**Request**
Copy exactly the block of lines between the one containing "for curve in" and the one containing "scene.view_settings.keyframe_insert(path, frame=frame(t))", inclusive.

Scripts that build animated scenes
::::::
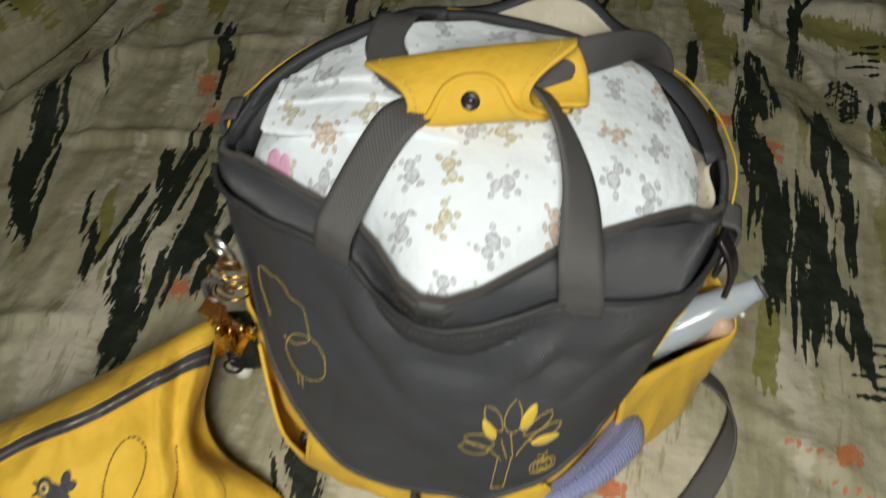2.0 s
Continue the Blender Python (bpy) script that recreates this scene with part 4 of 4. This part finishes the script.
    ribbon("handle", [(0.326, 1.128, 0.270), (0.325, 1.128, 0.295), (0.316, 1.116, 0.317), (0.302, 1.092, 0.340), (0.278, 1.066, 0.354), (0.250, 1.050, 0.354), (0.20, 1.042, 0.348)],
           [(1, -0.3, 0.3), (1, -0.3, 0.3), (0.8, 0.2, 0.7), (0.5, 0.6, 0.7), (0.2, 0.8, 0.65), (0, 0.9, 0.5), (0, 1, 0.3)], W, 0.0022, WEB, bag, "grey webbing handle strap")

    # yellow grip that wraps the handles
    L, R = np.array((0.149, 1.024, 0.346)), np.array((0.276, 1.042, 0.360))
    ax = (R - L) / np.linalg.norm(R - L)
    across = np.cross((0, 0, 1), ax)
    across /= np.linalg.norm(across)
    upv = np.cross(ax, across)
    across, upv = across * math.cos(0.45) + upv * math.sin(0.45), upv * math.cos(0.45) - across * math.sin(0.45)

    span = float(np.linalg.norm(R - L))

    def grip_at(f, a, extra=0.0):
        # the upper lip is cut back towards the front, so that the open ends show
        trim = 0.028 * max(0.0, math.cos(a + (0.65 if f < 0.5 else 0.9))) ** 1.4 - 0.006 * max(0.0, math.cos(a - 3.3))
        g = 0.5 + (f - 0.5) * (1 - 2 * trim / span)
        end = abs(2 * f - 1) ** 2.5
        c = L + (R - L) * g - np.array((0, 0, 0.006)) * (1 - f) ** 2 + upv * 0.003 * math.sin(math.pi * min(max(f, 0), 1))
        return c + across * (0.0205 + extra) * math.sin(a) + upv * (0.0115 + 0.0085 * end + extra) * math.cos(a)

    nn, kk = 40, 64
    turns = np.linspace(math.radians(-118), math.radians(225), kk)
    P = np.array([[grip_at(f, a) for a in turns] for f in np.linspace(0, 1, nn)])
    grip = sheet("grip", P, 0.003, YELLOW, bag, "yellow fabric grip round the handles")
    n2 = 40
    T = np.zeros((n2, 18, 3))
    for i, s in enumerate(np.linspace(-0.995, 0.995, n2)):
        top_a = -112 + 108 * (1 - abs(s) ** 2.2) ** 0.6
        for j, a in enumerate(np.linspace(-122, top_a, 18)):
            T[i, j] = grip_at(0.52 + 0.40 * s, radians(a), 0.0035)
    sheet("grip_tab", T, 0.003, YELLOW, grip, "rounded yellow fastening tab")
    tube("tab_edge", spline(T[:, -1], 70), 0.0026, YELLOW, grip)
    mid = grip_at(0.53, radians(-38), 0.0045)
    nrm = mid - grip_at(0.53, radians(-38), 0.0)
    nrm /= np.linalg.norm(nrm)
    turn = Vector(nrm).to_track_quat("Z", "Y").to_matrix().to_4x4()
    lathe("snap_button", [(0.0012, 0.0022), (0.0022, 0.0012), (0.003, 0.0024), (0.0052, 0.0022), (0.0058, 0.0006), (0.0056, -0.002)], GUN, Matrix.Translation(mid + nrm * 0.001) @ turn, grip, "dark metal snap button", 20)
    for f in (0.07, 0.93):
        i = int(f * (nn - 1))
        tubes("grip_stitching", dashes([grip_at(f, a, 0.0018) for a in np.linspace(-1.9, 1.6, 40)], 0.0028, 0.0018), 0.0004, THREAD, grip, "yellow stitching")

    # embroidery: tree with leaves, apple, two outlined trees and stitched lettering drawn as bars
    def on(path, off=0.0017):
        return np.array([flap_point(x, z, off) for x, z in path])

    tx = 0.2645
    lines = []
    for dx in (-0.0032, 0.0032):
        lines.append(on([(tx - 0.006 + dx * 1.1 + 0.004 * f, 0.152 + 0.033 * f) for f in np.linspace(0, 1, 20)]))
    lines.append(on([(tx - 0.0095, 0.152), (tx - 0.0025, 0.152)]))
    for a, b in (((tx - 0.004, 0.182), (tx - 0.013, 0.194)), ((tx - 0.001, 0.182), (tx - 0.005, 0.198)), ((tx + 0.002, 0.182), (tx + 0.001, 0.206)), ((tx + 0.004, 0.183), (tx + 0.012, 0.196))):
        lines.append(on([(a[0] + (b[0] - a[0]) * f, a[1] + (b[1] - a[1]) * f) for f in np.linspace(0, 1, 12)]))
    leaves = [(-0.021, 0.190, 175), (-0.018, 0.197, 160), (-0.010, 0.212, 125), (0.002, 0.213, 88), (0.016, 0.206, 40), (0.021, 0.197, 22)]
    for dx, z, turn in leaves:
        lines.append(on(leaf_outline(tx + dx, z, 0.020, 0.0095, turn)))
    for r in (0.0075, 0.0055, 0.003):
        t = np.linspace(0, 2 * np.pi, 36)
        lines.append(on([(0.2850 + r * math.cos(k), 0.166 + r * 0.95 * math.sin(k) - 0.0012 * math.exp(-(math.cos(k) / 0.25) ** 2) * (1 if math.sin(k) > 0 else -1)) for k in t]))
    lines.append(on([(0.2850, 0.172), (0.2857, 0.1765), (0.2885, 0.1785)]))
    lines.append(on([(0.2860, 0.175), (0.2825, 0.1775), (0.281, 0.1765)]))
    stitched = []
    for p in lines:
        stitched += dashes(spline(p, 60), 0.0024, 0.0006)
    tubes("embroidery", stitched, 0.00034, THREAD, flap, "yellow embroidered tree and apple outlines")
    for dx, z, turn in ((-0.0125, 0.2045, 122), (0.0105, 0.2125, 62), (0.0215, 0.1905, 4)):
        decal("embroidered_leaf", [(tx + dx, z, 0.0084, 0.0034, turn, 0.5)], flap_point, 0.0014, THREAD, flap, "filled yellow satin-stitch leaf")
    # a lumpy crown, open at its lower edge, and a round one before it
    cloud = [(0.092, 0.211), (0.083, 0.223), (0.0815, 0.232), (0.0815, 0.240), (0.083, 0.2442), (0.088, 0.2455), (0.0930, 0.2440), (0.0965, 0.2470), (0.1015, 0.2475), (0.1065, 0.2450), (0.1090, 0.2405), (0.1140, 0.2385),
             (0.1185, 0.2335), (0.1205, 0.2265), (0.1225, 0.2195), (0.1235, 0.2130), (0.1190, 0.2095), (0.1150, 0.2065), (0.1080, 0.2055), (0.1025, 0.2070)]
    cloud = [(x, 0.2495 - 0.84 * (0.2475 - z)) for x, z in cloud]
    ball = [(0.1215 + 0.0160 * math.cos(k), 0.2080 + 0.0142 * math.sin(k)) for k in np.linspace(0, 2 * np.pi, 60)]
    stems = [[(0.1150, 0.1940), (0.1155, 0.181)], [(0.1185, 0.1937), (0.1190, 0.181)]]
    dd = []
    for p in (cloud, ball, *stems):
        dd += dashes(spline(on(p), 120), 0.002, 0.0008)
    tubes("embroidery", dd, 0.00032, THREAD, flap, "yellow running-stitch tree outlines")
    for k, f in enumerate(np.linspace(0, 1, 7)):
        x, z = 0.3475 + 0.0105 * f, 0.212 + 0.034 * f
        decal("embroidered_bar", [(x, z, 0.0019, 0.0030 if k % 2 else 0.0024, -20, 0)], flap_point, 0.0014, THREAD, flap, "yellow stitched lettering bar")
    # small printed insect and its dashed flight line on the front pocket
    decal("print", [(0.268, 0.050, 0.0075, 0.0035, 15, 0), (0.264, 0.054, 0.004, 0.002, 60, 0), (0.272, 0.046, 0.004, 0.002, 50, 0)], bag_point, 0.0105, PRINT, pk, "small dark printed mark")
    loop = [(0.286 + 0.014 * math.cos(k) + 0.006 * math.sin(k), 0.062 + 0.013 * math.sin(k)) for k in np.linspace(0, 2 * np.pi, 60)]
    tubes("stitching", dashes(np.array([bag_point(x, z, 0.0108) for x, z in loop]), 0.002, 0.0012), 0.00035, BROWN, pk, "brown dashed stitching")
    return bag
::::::
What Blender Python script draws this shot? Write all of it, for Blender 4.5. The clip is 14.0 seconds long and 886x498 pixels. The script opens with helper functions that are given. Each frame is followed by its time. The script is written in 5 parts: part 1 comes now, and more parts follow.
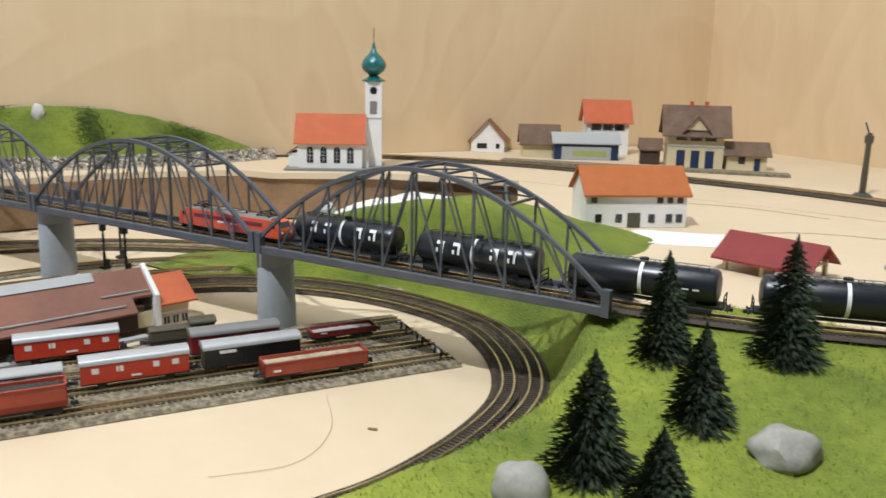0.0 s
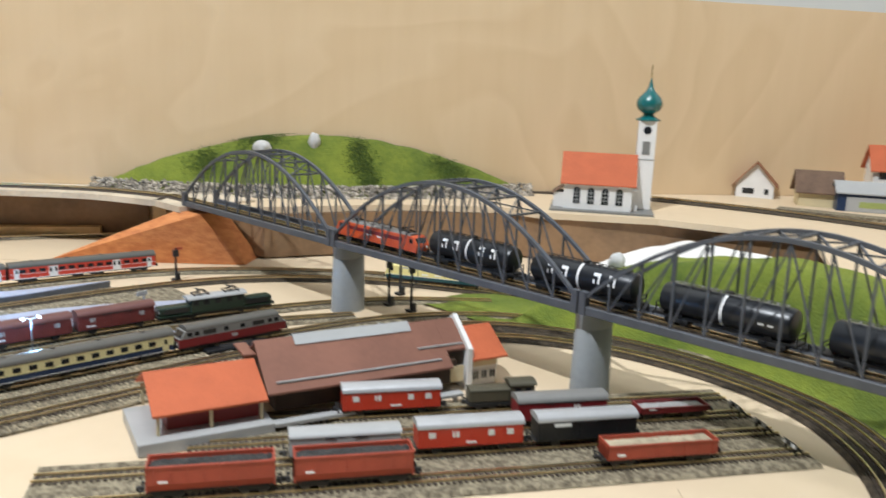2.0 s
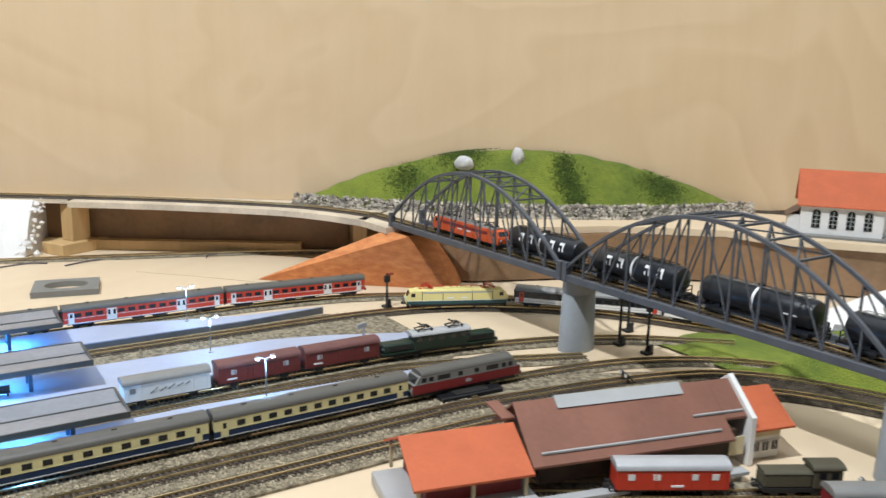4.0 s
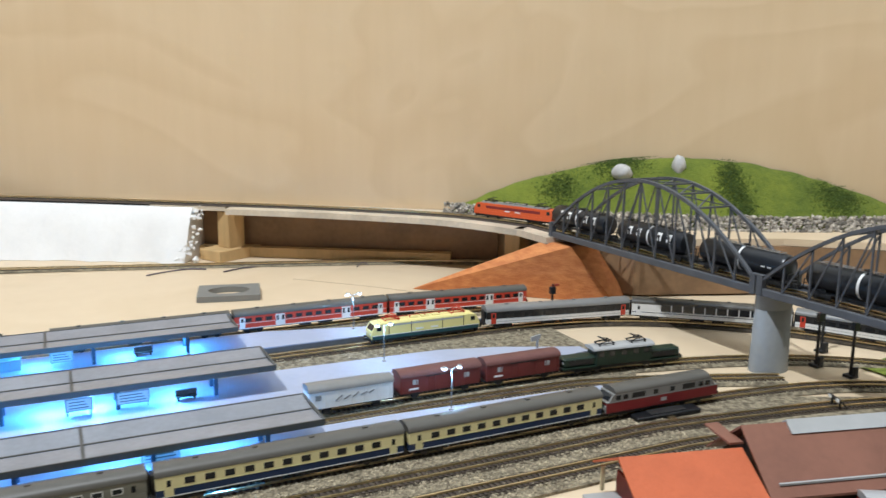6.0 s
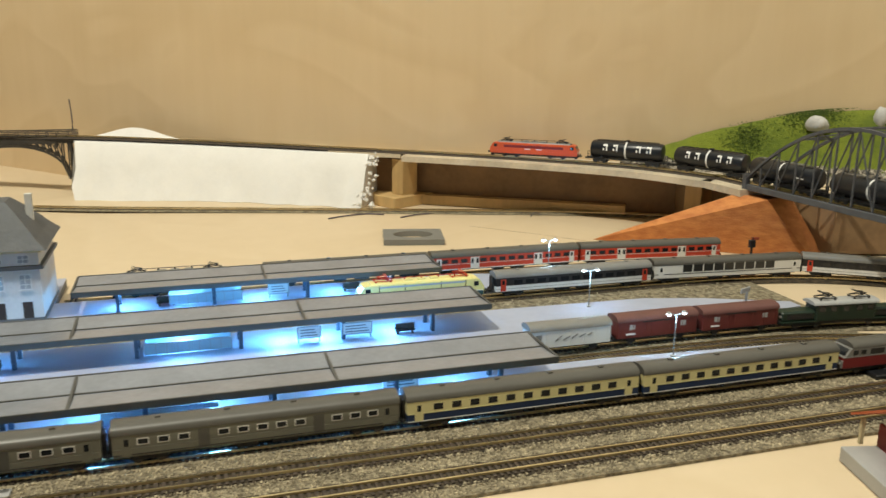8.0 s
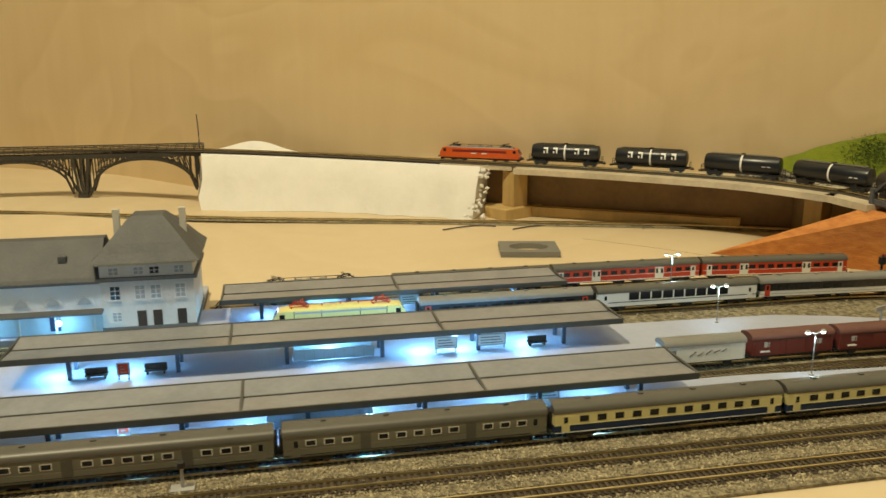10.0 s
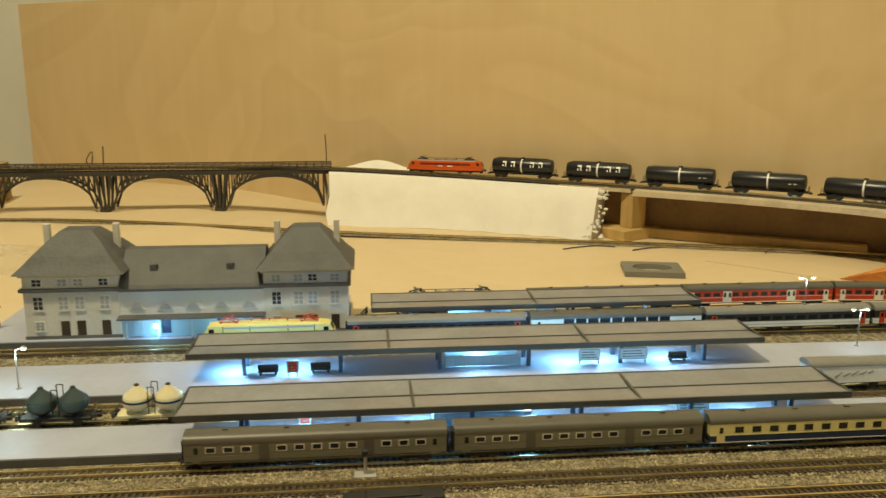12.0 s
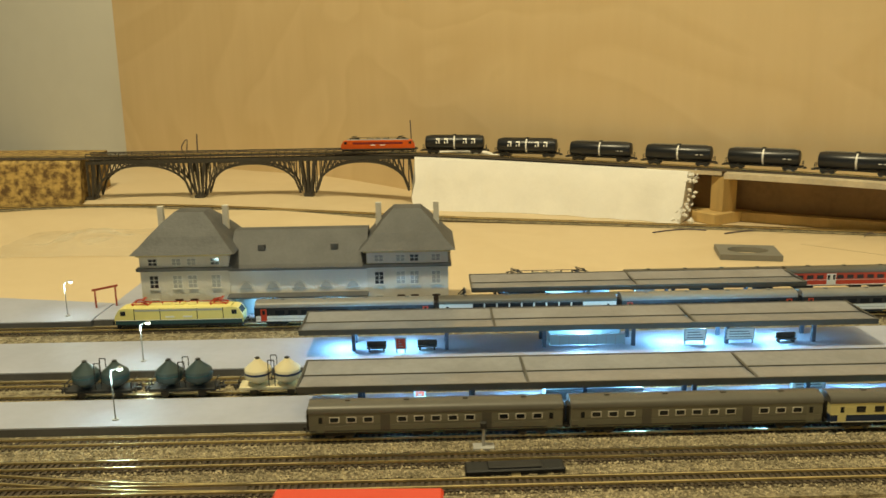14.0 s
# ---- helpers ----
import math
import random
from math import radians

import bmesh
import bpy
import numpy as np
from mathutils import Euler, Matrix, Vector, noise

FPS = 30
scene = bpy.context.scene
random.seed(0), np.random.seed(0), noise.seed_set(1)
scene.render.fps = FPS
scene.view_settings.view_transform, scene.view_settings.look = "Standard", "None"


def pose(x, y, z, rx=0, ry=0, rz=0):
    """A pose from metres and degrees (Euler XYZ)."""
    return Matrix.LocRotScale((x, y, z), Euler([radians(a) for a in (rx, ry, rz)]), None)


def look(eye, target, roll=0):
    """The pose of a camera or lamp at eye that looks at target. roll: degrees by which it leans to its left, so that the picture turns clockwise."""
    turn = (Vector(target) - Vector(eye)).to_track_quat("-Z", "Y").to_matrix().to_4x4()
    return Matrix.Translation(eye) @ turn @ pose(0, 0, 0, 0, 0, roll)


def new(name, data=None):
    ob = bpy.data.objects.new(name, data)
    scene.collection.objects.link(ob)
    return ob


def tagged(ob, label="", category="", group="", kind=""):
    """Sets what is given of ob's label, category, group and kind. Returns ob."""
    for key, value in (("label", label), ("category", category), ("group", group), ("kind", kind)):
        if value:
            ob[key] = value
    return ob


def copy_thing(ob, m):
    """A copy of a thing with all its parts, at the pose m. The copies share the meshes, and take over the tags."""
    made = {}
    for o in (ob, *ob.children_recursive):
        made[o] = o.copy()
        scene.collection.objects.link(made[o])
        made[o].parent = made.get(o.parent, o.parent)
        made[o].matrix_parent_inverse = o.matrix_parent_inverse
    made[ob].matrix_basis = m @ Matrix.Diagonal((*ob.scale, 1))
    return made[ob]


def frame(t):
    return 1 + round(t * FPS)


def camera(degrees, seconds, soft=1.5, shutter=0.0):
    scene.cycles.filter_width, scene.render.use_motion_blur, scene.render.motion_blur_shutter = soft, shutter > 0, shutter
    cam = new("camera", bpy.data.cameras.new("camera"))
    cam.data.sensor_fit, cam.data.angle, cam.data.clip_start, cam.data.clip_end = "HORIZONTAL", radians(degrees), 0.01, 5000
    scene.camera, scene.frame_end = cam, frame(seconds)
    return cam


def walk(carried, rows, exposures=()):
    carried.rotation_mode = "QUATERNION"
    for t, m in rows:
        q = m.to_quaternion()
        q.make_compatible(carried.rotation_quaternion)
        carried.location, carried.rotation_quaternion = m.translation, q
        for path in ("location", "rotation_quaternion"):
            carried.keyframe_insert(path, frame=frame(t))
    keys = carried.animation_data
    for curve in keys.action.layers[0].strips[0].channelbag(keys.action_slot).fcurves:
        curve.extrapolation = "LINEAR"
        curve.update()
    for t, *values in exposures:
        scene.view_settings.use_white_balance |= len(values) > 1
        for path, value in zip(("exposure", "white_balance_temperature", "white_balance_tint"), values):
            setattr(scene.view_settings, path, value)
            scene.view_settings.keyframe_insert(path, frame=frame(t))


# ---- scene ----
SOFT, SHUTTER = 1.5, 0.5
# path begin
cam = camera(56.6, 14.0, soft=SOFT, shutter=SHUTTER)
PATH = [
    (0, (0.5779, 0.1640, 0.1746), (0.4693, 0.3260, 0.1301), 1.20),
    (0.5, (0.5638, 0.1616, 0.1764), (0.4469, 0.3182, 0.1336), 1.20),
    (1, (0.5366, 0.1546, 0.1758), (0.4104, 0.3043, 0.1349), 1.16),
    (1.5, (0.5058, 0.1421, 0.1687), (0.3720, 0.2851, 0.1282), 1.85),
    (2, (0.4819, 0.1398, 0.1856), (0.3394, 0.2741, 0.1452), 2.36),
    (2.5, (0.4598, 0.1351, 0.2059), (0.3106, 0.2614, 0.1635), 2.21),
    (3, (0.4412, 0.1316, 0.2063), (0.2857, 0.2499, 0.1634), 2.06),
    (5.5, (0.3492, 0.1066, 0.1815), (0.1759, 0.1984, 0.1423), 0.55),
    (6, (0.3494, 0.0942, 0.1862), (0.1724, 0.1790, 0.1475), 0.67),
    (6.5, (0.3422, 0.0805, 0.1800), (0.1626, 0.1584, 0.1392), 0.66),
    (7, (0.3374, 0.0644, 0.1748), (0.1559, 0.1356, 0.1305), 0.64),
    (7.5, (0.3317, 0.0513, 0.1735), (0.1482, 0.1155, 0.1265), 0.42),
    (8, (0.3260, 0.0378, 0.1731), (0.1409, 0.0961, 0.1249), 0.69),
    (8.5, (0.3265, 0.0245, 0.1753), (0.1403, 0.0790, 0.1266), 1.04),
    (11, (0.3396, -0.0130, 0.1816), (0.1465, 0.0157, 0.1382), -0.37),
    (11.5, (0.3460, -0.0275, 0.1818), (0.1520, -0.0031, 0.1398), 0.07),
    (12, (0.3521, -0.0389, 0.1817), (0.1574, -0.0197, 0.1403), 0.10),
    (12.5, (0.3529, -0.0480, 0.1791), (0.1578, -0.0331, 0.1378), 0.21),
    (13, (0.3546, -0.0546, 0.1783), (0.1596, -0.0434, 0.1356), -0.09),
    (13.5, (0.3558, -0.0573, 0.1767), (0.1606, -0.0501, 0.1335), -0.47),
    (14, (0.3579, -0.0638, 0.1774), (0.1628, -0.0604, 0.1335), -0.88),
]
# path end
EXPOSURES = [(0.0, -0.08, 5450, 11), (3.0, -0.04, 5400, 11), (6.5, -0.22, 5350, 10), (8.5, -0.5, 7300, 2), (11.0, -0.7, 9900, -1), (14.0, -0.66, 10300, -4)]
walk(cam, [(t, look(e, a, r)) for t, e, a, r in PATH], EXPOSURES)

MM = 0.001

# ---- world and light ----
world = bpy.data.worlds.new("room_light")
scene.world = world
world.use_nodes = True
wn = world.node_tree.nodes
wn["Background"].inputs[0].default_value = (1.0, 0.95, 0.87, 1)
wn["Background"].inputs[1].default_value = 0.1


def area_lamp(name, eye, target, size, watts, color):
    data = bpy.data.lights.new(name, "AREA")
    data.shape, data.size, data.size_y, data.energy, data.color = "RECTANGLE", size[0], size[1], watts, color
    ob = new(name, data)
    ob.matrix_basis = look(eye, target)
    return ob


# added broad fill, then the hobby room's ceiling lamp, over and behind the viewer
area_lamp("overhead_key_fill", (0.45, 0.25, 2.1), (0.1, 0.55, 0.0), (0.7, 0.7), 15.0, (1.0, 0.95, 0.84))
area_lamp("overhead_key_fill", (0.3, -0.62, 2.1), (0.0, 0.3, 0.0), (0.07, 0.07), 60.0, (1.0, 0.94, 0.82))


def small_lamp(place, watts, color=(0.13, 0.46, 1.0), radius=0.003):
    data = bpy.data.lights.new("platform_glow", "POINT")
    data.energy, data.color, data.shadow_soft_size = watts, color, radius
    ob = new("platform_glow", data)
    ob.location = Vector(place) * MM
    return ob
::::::
**Correct answer**
    for curve in keys.action.layers[0].strips[0].channelbag(keys.action_slot).fcurves:
        curve.extrapolation = "LINEAR"
        curve.update()
    for t, *values in exposures:
        scene.view_settings.use_white_balance |= len(values) > 1
        for path, value in zip(("exposure", "white_balance_temperature", "white_balance_tint"), values):
            setattr(scene.view_settings, path, value)
            scene.view_settings.keyframe_insert(path, frame=frame(t))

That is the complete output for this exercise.